Try to build this program using: gcc –ansi –Wall p17.c.

You should see that trouble exists. It will not recognize M_PI even though it is inside math.h. To get past this, you need to build the program by either dropping the –ansi option or by adding the –D_GNU_SOURCE option. I prefer you choose the latter:

gcc –ansi –Wall –D_GNU_SOURCE p17.c

You do not need to build the program with the –lm option since you are not missing any definitions from libm.a. You need to understand the previous sentence. Make certain that you do understand it.

Program 21: Argv

Write a C program that will print out each command line argument on a separate line. Use a for-loop. The loop should have an index variable i that ranges from 0 to (argc-1). Remember the first command line argument is called argv[0] and its type is string so you can print it out with a %s format code. You should also recall that the character combination \n means newline.

Program 22: Reverse the Command Line

Write a C program that will print out each command line argument on a separate line. However, you should print them out in reverse order. That is, the last command line argument is printed first. Do not have an off-by-one error. Make sure that your code looks clean. Review the 101 Style Guide.

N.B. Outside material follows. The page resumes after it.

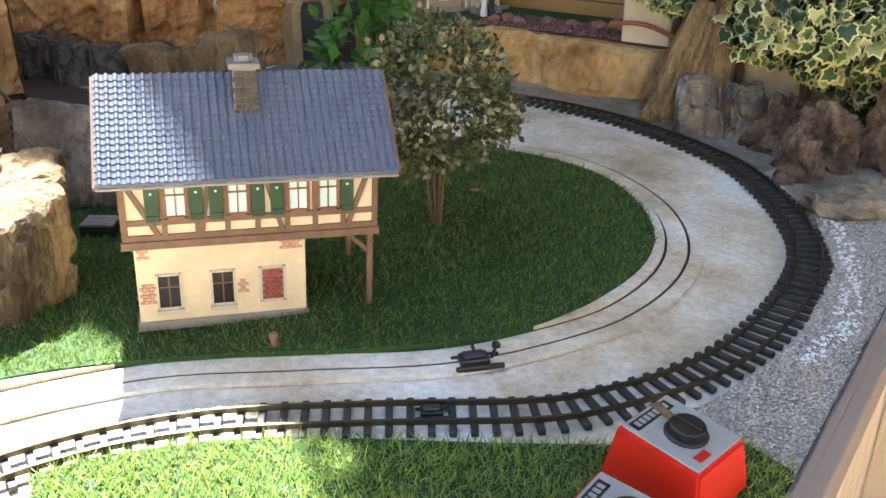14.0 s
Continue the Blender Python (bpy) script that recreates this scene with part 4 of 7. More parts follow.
def leaves_on(name, pts, dirs, sizes, rng, material, width=1.0):
    """Leaves that point along dirs."""
    d = np.asarray(dirs, float)
    d /= np.linalg.norm(d, axis=1, keepdims=True)
    side = np.cross(d, rng.normal(0, 1, d.shape) + np.array((0, 0, 1.2)))
    side /= np.linalg.norm(side, axis=1, keepdims=True) + 1e-9
    z = np.cross(side, d)
    t = [(x * width, y, zz) for x, y, zz in LEAF_T]
    me = swarm(name, t, LEAF_F, None, pts, np.stack([side, d, z], axis=2), sizes)
    me.materials.append(material)
    return me


def sprigs(tips, rng, per, length, spread=0.9, lift=0.35):
    """Leaf places along short twigs that leave each tip."""
    P, D = [], []
    for tip, out in tips:
        d = np.array(out) + rng.normal(0, spread, 3) + np.array((0, 0, lift))
        d /= np.linalg.norm(d)
        for k in range(per):
            s = (k + 0.5) / per
            P.append(np.array(tip) + d * length * s)
            D.append(d * (0.6 + 0.8 * s) + rng.normal(0, 0.55, 3))
    return np.array(P), np.array(D)


M_OLIVE = islands("olive_leaf", [(0.018, 0.048, 0.014), (0.030, 0.072, 0.022), (0.06, 0.12, 0.04), (0.025, 0.064, 0.02), (0.10, 0.16, 0.06), (0.15, 0.21, 0.10)], 0.40, 0.08)
M_SHRUB = islands("dark_shrub_leaf", [(0.020, 0.055, 0.022), (0.035, 0.085, 0.030), (0.05, 0.11, 0.04), (0.03, 0.07, 0.03)], 0.35, 0.1)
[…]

Program 23: Scanf Returns What?

Create a file and call it testdata23. The file should contain an unknown number of integer values. Write a C program that uses a while loop to read in each number and then prints the number back onto the screen. The boolean expression of the while loop must contain a call to the fscanf function. You need to read your book. Look at page 63. Study the code there. Make certain you understand why it is this way.